Beach house destroyed, but memories will last forever


Gazebo Photo by courtesy of WXChasing

The arrow points to where our beach house once stood on 37th Street.

I first visited Mexico Beach over spring break in 2008, when I was in Mrs. Kathy Larsen’s kindergarten class. I went with Madeline Davis because she had a beach house there.

My family and I instantly fell in love with the small town and calm beaches. We have been every year since.

Four years ago, my grandmother, Mrs. Melaine Hardwick, bought a beach house in Mexico Beach right next to the public pier. I had helped her pick which house to buy.

It was just across the street from the first beach house I had visited. It was a small, two-bedroom townhouse. It wasn’t on the beach, but within walking distance. My grandmother, who lives in Barnesville, had renovated the kitchen and the back patio. She also expanded the front porch.

My favorite part about Mexico Beach is that it is not well-known. The beaches are calm and very large. The ocean is also relatively clear. It is always easy to find a spot to set up on the beach because there are not as many tourists.

I have made many friends while in Mexico Beach. I have been to the pier many nights to watch the fishermen. Many people fish for sharks off of the pier. This is where I met my friends Kada and Kasey Milne,  and their cousin Carlie Burnham, who are from Cullman, Ala., a small town near Birmingham.

I was watching the news covering the hurricane. I saw places on national television I had visited last summer.”

— Carson Simmons

Their beach house was just down the street from Madeline’s former beach house. Many times, we stayed out on the pier until 2 a.m. waiting for a shark to bite.

They have caught many sharks out there; this year they caught a 12-foot tiger shark off of the pier. One time, I went out on the boat with them to a nearby beach, Crooked Island, and I caught a baby Atlantic Sharpnose, about 3 feet long.

Over the years, I have introduced many of my friends to Mexico Beach. The summer after sixth grade, my sister and I invited Sophie Waldrop to Mexico Beach. The next year, we invited Harriette Ann Bowden, Kacey Cross, and Sophie Waldrop. We took the six-hour trip down to the panhandle and all piled in my grandmother’s two-bedroom house.
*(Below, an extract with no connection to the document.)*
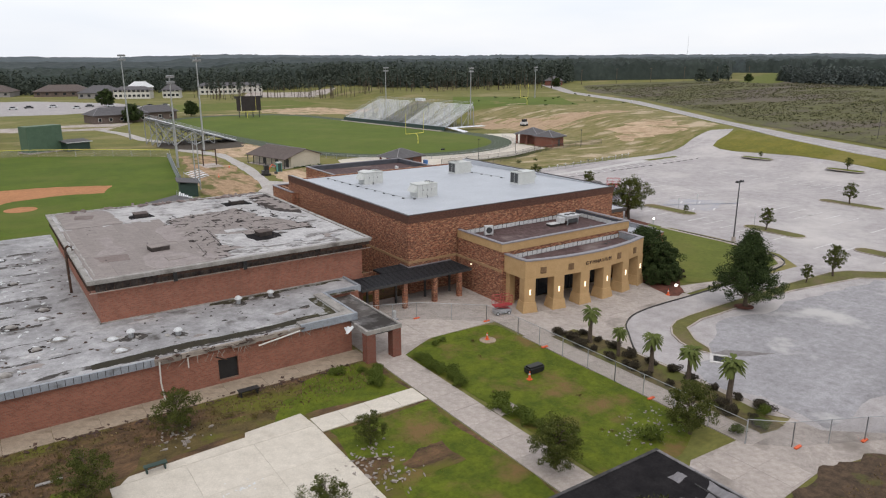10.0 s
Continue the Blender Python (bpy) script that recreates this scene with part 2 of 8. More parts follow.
BALL_TURF = surface("ballfield_turf", (0.09, 0.125, 0.012), (0.068, 0.102, 0.009), 0.08, 0.95, 0.3, (0.118, 0.126, 0.026), 0.05, (0.5, 0.75), 6, blot=0.6)
CLAY = surface("orange_infield_clay", (0.42, 0.20, 0.095), (0.36, 0.17, 0.08), 0.2, 0.95, 0.2)
TRACK = surface("dark_green_grey_track", (0.078, 0.095, 0.06), (0.062, 0.078, 0.05), 0.2, 0.9, 0.2)
SAND = surface("sandy_bare_earth", (0.53, 0.395, 0.275), (0.34, 0.235, 0.145), 0.35, 0.95, 0.4, (0.125, 0.122, 0.034), 0.13, (0.52, 0.64), 5, blot=1.0, stretch=(1.6, 0.6, 1))
BANK = surface("straw_coloured_bank", (0.26, 0.21, 0.10), (0.13, 0.128, 0.036), 0.2, 0.95, 0.5, (0.43, 0.34, 0.235), 0.085, (0.52, 0.62), 5, blot=1.0, stretch=(0.75, 1.6, 1))
EARTH = surface("orange_bare_earth", (0.44, 0.315, 0.21), (0.31, 0.21, 0.13), 0.4, 0.95, 0.4, (0.20, 0.18, 0.065), 0.1, (0.52, 0.62), 5, blot=1.0, stretch=(0.8, 1.5, 1))
DIRT = surface("brown_dead_weeds", (0.16, 0.094, 0.05), (0.055, 0.037, 0.022), 0.9, 0.95, 0.8, (0.105, 0.102, 0.017), 0.16, (0.5, 0.6), 14, blot=1.0, stretch=(0.7, 1.3, 1))
MULCH = surface("dark_mulch_bed", (0.10, 0.075, 0.05), (0.06, 0.045, 0.032), 1.5, 0.95, 0.8, (0.25, 0.21, 0.16), 0.8, (0.58, 0.72), 15)
GROUND = surface("rough_dry_grass", (0.18, 0.165, 0.05), (0.12, 0.126, 0.033), 0.09, 0.95, 0.5, (0.275, 0.217, 0.115), 0.03, (0.53, 0.73), 2, blot=1.0, stretch=(1, 1.6, 1))
SCRUB = surface("scrubby_field", (0.122, 0.12, 0.042), (0.07, 0.066, 0.032), 0.16, 0.95, 0.6, (0.108, 0.086, 0.068), 0.02, (0.46, 0.62), 0.9, blot=1.0, stretch=(0.6, 1.6, 1))
# Far leaves: blue-grey haze mixed into the leaf colour itself.
PINE_FAR_HAZED = leafy("haze_tinted_far_leaves", (0.075, 0.09, 0.086), (0.115, 0.132, 0.12), 0.02)
BARK = surface("grey_brown_bark", (0.13, 0.10, 0.075), (0.08, 0.062, 0.047), 6.0, 0.95, 0.6)
LEAF = leafy("broad_leaves", (0.036, 0.046, 0.011), (0.112, 0.122, 0.032))
LEAF_DARK = leafy("dark_evergreen_leaves", (0.018, 0.03, 0.012), (0.065, 0.088, 0.03))
LEAF_PALM = leafy("palm_fronds", (0.06, 0.08, 0.022), (0.17, 0.19, 0.06))
LEAF_SHRUB = leafy("low_shrub_leaves", (0.05, 0.072, 0.012), (0.125, 0.155, 0.032))
LEAF_SCRUB = leafy("dark_scrub_leaves", (0.04, 0.042, 0.022), (0.1, 0.1, 0.045), 0.05)
LEAF_WEED = leafy("brown_scrub_leaves", (0.085, 0.07, 0.022), (0.165, 0.135, 0.045))
# Needle green lifted and blued, so the colour carries the distant haze.
PINE_HAZED = leafy("haze_tinted_needles", (0.05, 0.063, 0.053), (0.088, 0.104, 0.082), 0.02)
EAVE = surface("dirty_pale_eave", (0.36, 0.34, 0.32), (0.25, 0.235, 0.22), 1.0, 0.7, 0.1, (0.12, 0.105, 0.095), 0.7, (0.52, 0.72))
OLD_WOOD = surface("weathered_grey_board", (0.33, 0.285, 0.245), (0.215, 0.185, 0.16), 1.2, 0.9, 0.3, (0.11, 0.088, 0.072), 0.5, (0.58, 0.72), 14, stretch=(0.3, 2.0, 2.0), vary=0.12, blot=1.0)
FELT_PALE = surface("pinkish_grey_felt", (0.315, 0.275, 0.265), (0.245, 0.213, 0.205), 0.8, 0.9, 0.3, (0.17, 0.145, 0.138), 0.6, (0.6, 0.76), 12)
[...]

Even though it was a little crowded, we had a great time and went back the next year. All of my friends fell in love with the beach as well and began to look forward to it for the next coming years.

Last month, when I heard that Hurricane Michael was headed straight towards Mexico Beach, I was in disbelief.

I did not realize how strong the almost Category 5 hurricane was going to be. On that Wednesday night, I was watching the news covering the hurricane. I saw places on national television I had visited last summer.

It was weird hearing the name of Mexico Beach on TV, since it was unheard of before the storm. Around 7 p.m., my mom came upstairs.

She told me that our beach house was gone. I was expecting just the roof to be gone, but it was much worse than that. My mom sent me a picture of the street where our house used to be. The only thing left was the foundation. Kada texted me and asked how our beach house was, and I could not even text her back because I was in such disbelief. I was in denial of the whole situation.

Later, an aerial video from above the town was released. The only thing left of my house was the foundation. Kada’s beach house was the first one that was still standing on her side of the street. The entire pier was gone.

The place at the end of the street where I used to get ice cream, Tommy T’s, was demolished. Gulf Foods, the little grocery store down the road, was destroyed.

I feel as if part of me is gone. Although the house was destroyed, I will continue to visit Mexico Beach. My grandmother will most likely rebuild or get a new house.

It will never be the same, but it will always be my favorite beach.